Python: 3 ways to Install Packages Offline (without Internet)

Updated: January 2, 2024 By: Guest Contributor Post a comment

Installing Python packages typically requires an active internet connection to download packages from a repository such as PyPI (Python Package Index). However, in situations without internet access, developers can still install Python packages offline by using various alternative methods.

Solution 1: Using Wheel Files

Wheel is a built-in binary package format used by Python allowing for faster installation without needing to build the source code. Installing packages using wheel files can be performed offline and is straightforward.

The steps:

  • Download the wheel file (.whl) for the desired package from PyPI or another source using a machine with internet access.
  • Transfer the wheel file to the offline target machine using a USB drive or other storage medium.
  • Use the Python package installer pip to install the wheel file.


pip install /path/to/package_name.whl

Advantages: Quick and simple installation. Does not require building the package.

Limitations: Dependency resolution is manually done. You need to ensure all dependencies are also downloaded (maybe some time in the past).

Solution 2: Using Source Distribution Files

This method involves installing packages from a tarball containing the source code. It is more challenging but useful if wheel files are not available.


  • Download the package’s source distribution file (.tar.gz) from PyPI or other sources.
  • Copy the file to the offline environment.
  • Unpack the file and run the installation script.


tar xvzf package_name.tar.gz
cd package_name
python install

Advantages: Works when wheel files are not available. More control over build process.

Limitations: More complex. Requires all system dependencies to be present. Might not work for packages that cannot be compiled without internet.

Solution 3: Using Environment Export and Import

The third way is suitable if you need to replicate a complex environment. It leverages the capability to export an environment configuration and reproduce it elsewhere.


  • Create and activate a virtual environment on a machine with internet access.
  • Install all required packages within this environment.
  • Export the environment to a ‘requirements.txt’ file.
  • Transfer the file and all downloaded packages to the target machine.
  • Recreate the environment using the requirements file.

Commands to run:

python -m venv myenv
source myenv/bin/activate
pip install necessary_packages
pip freeze > requirements.txt
# Transfer requirements.txt and myenv to offline machine
python -m venv myenv
source myenv/bin/activate
pip install -r requirements.txt --no-index --find-links /path/to/offline_pkg_dir

Advantages: Effective for duplicating complex environments.
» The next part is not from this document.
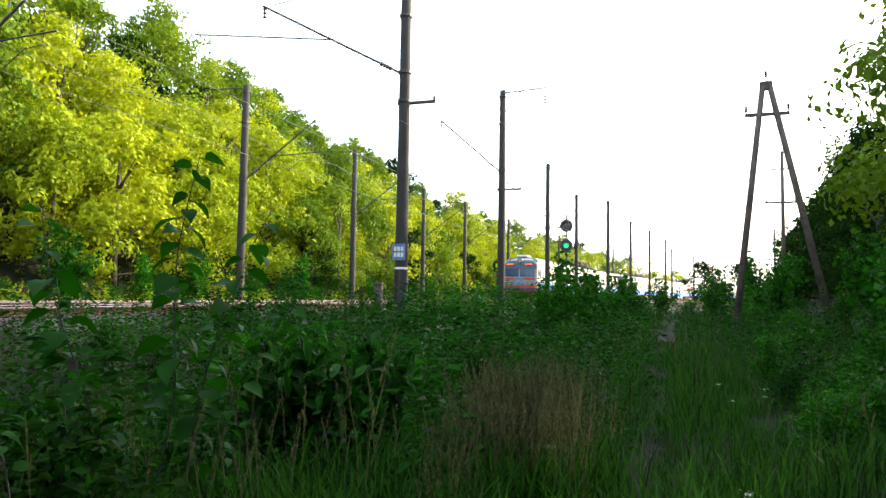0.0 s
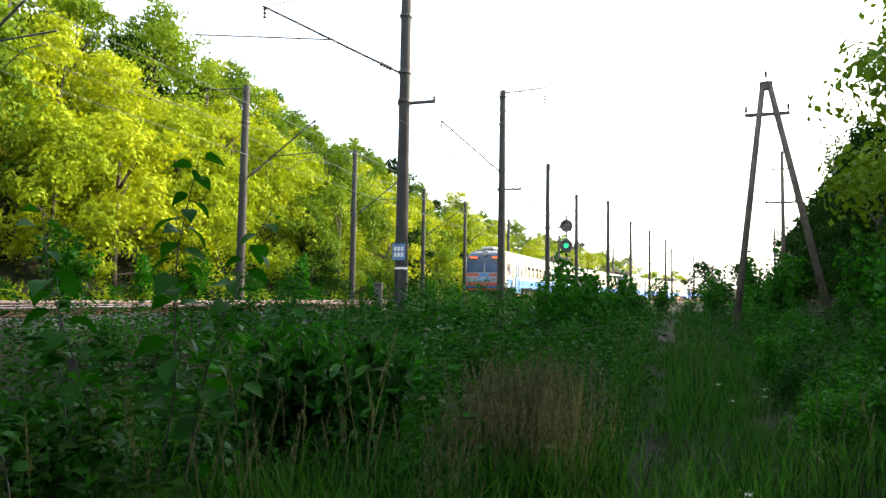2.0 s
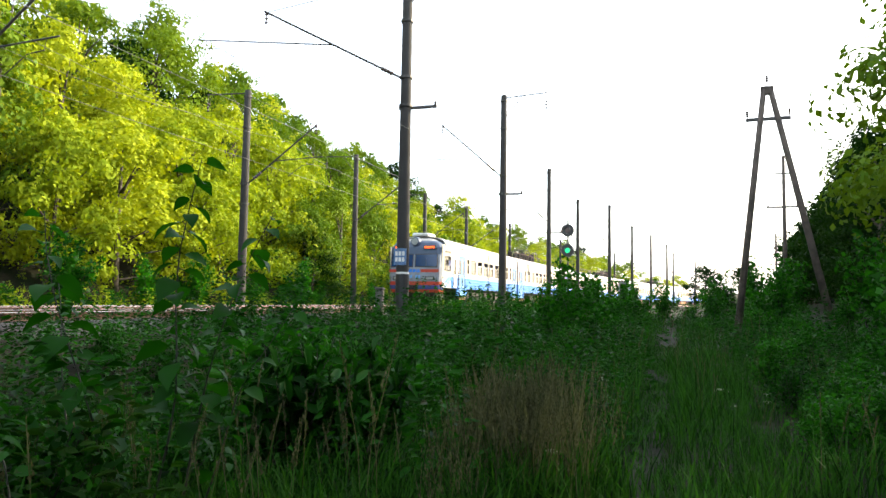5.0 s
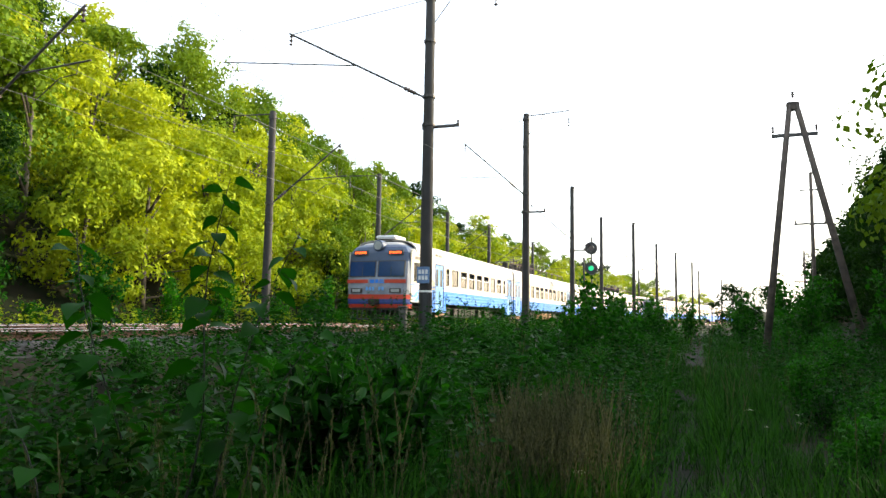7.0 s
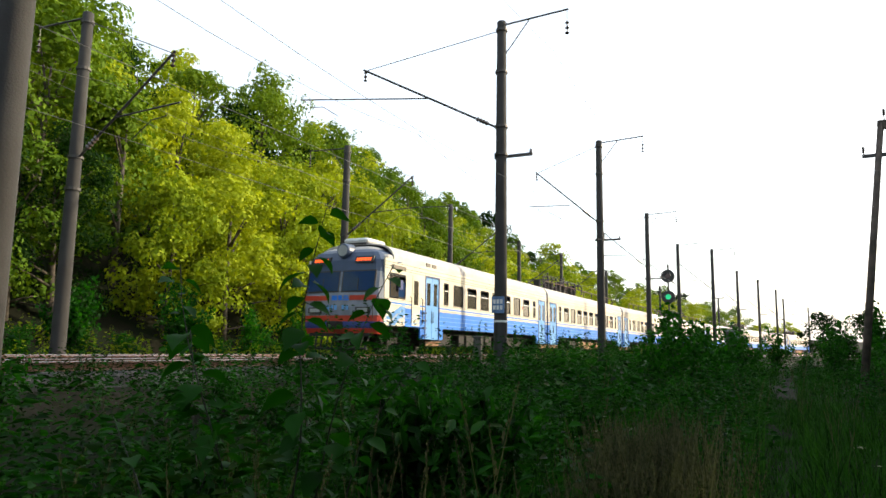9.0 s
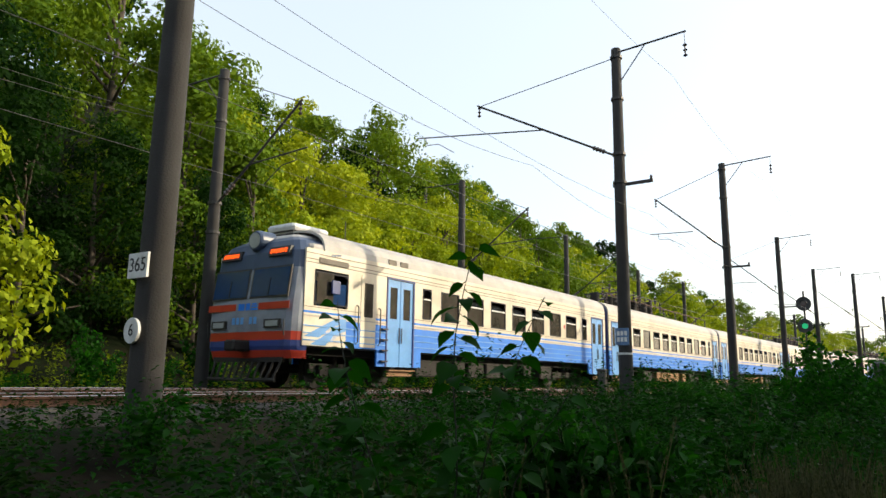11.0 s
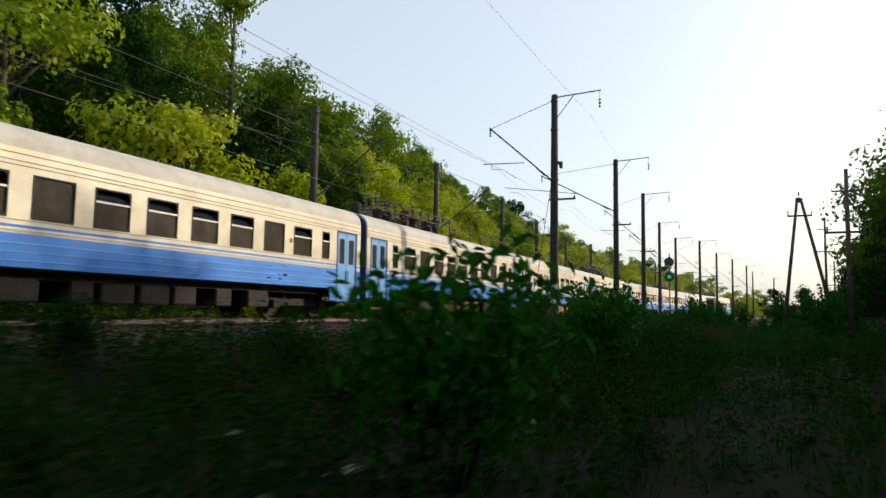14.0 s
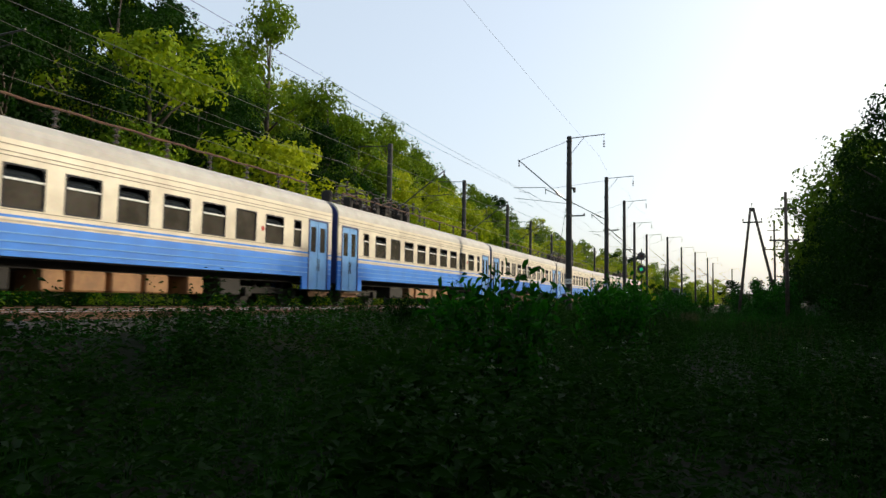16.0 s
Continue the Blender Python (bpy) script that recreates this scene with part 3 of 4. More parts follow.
def front_end(parent):
    """The cab front at -y: leaning nose in grey with red and blue bands."""
    yf = -CAR_L / 2
    w = HALF
    # rings of the nose from the base upwards: (z, y of the face, half width)
    prof = [(0.75, yf + 0.10, w - 0.10), (1.05, yf, w - 0.06), (1.75, yf, w - 0.04), (2.15, yf + 0.02, w - 0.04), (3.05, yf + 0.14, w - 0.05), (3.5, yf + 0.20, w - 0.07), (3.8, yf + 0.34, w - 0.28), (4.05, yf + 0.7, w - 0.75), (4.2, yf + 1.4, 0.4)]

    def face(z):
        for (za, ya, wa), (zb, yb, wb) in zip(prof, prof[1:]):
            if za <= z <= zb:
                k = (z - za) / (zb - za)
                return ya + (yb - ya) * k, wa + (wb - wa) * k
        return prof[-1][1], prof[-1][2]
    zs = [0.75, 0.95, 1.05, 1.2, 1.42, 1.75, 2.0, 2.15, 2.3, 2.6, 3.05, 3.3, 3.5, 3.65, 3.8, 3.93, 4.05, 4.13, 4.2]
    ring = []
    for z in zs:
        y, hw = face(z)
        r = 0.22
        back = yf + 0.5 if z < 3.5 else yf + 1.6
        row = [(-w if z < 3.5 else -hw - 0.1, max(back, y + 0.1), z), (-hw, y + r, z), (-hw + 0.07, y + 0.07, z), (-hw + r, y, z), (-hw * 0.4, y - 0.04, z), (0, y - 0.05, z),
               (hw * 0.4, y - 0.04, z), (hw - r, y, z), (hw - 0.07, y + 0.07, z), (hw, y + r, z), (w if z < 3.5 else hw + 0.1, max(back, y + 0.1), z)]
        ring.append(row)
    n = len(ring[0])

    def rows(a, b):
        m = Mesh()
        sel = ring[a:b + 1]
        m.add([p for row in sel for p in row], [(j * n + i, j * n + i + 1, (j + 1) * n + i + 1, (j + 1) * n + i) for j in range(len(sel) - 1) for i in range(n - 1)])
        return m
    part("front_apron", rows(0, 1), M_RED, parent, "red lower front")
    part("front_band", rows(1, 3), M_DBLUE, parent, "dark blue front band")
    part("front_band", rows(3, 4), M_RED, parent, "red front band")
    part("front_panel", rows(4, 10), M_GREY, parent, "grey cab front")
    part("front_brow", rows(10, 15), M_DBLUE_GREY, parent, "blue-grey brow over the windscreens")
    part("front_dome", rows(15, 18), M_ROOF, parent)

    def on_face(mesh, x0, x1, z0, z1, d0, d1):
        ya, yb = face(z0)[0] - 0.045, face(z1)[0] - 0.045
        p = [(x0, ya - d1, z0), (x1, ya - d1, z0), (x1, yb - d1, z1), (x0, yb - d1, z1), (x0, ya + d0, z0), (x1, ya + d0, z0), (x1, yb + d0, z1), (x0, yb + d0, z1)]
        return mesh.add(p, [(0, 1, 2, 3), (7, 6, 5, 4), (0, 4, 5, 1), (2, 6, 7, 3), (1, 5, 6, 2), (0, 3, 7, 4)])
    for s in (-1, 1):
        a, b = (0.10, 1.46) if s > 0 else (-1.46, -0.10)
        fr = on_face(Mesh(), a - 0.05, b + 0.05, 2.28, 3.10, 0.02, 0.012)
        f = part("windscreen_frame", fr, M_STEEL, parent)
        part("windscreen", on_face(Mesh(), a, b, 2.33, 3.05, 0.0, 0.022), M_CABGLASS, f, "dark blue windscreen pane")
        part("wiper", on_face(Mesh(), (a + b) / 2 - 0.012, (a + b) / 2 + 0.012, 2.36, 2.8, 0, 0.04), M_BLACK, f)
        # destination display
        d = part("display_case", on_face(Mesh(), s * 0.55 if s > 0 else -1.35, 1.35 if s > 0 else -0.55, 3.38, 3.62, 0.05, 0.06), M_BLACK, parent)
        for k in range(7):
            x = (0.63 if s > 0 else -1.27) + k * 0.093
            part("display_bar", on_face(Mesh(), x, x + 0.062, 3.44 + 0.012 * (k % 2), 3.56, -0.055, 0.066), M_LED, d, "glowing orange bar")
        # red half band under the windscreens
        part("front_stripe", on_face(Mesh(), 0.45 if s > 0 else -1.6, 1.6 if s > 0 else -0.45, 1.98, 2.16, 0.0, 0.006), M_RED, parent)
        lamp = part("headlamp_case", on_face(Mesh(), s * 1.05 - 0.3, s * 1.05 + 0.3, 1.5, 1.72, 0.0, 0.05), M_STEEL, parent)
        part("lens", on_face(Mesh(), s * 1.05 - 0.22, s * 1.05 + 0.22, 1.54, 1.68, -0.02, 0.06), M_LAMPGLASS, lamp)
        part("handrail", Mesh().tube([(s * 1.5, yf - 0.07, 1.3), (s * 1.5, yf - 0.1, 1.7)], 0.015, 6), M_STEEL, parent)
    mark = Mesh()
    for x0, x1, z0, z1 in ((-0.34, -0.1, 1.98, 2.16), (-0.05, 0.12, 1.98, 2.16), (0.15, 0.42, 1.98, 2.03), (0.17, 0.4, 2.06, 2.1), (0.2, 0.36, 2.12, 2.16)):
        on_face(mark, x0, x1, z0, z1, 0.0, 0.008)
    part("front_mark", mark, M_BLUE, parent, "plain blue operator mark")
    for k in (0, 1, 2, 4, 5):
        part("number_bar", on_face(Mesh(), -0.55 + k * 0.17, -0.43 + k * 0.17, 1.62, 1.8, 0, 0.006), M_LBLUE, parent)
    hl = part("top_headlight", Mesh().tube([(0, yf + 0.6, 3.86), (0, yf + 0.14, 3.86), (0, yf + 0.08, 3.86)], [0.3, 0.28, 0.25], 20), M_DBLUE_GREY, parent)
    part("lens", Mesh().tube([(0, yf + 0.09, 3.86), (0, yf + 0.065, 3.86)], 0.21, 20), M_LAMPGLASS, hl)
    horn = Mesh().box(-0.55, 0.55, yf + 0.9, yf + 2.3, 4.28, 4.46, 0.07)
    part("roof_pod", horn, M_WHITE, parent, "white rounded roof pod")
    part("roof_pod_foot", Mesh().box(-0.45, 0.45, yf + 1.0, yf + 2.2, 4.12, 4.28), M_STEEL, parent)
    part("antenna", Mesh().tube([(0.3, yf + 3.2, 4.1), (0.3, yf + 3.2, 4.95)], 0.014, 5), M_STEEL, parent)
    cow = Mesh()
    for k in range(-5, 6):
        cow.tube([(k * 0.26, yf + 0.1, 0.72), (k * 0.24, yf - 0.1, 0.22)], 0.035, 6)
    cow.tube([(-1.3, yf - 0.1, 0.22), (0, yf - 0.2, 0.2), (1.3, yf - 0.1, 0.22)], 0.05, 6)
    cow.box(-1.35, 1.35, yf + 0.05, yf + 0.15, 0.66, 0.78)
    part("rail_guard", cow, M_UNDER, parent)
    part("coupler", Mesh().box(-0.2, 0.2, yf - 0.55, yf + 0.2, 0.92, 1.2, 0.05), M_UNDER, parent)
    # mirror and handrails at the cab side
    part("mirror", Mesh().box(HALF + 0.08, HALF + 0.13, yf + 1.2, yf + 1.5, 2.45, 2.8, 0.01), M_DBLUE, parent)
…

Limitations: Can be tedious for large numbers of packages. Requires accurate tracking of package dependencies.


Each of the offline installation methods has its own strengths and limitations, and the choice between them can be informed by the specific situation, requirements, and constraints. While using wheel files tends to be quicker and more manageable for beginners, source distribution offers more control and might be necessary when wheels are not available. Exporting and importing an environment is a robust solution for replicating existing setups but requires careful handling of dependencies. Ultimately, developers must weigh the trade-offs when working in offline environments to decide on the most practical approach to managing Python package installations.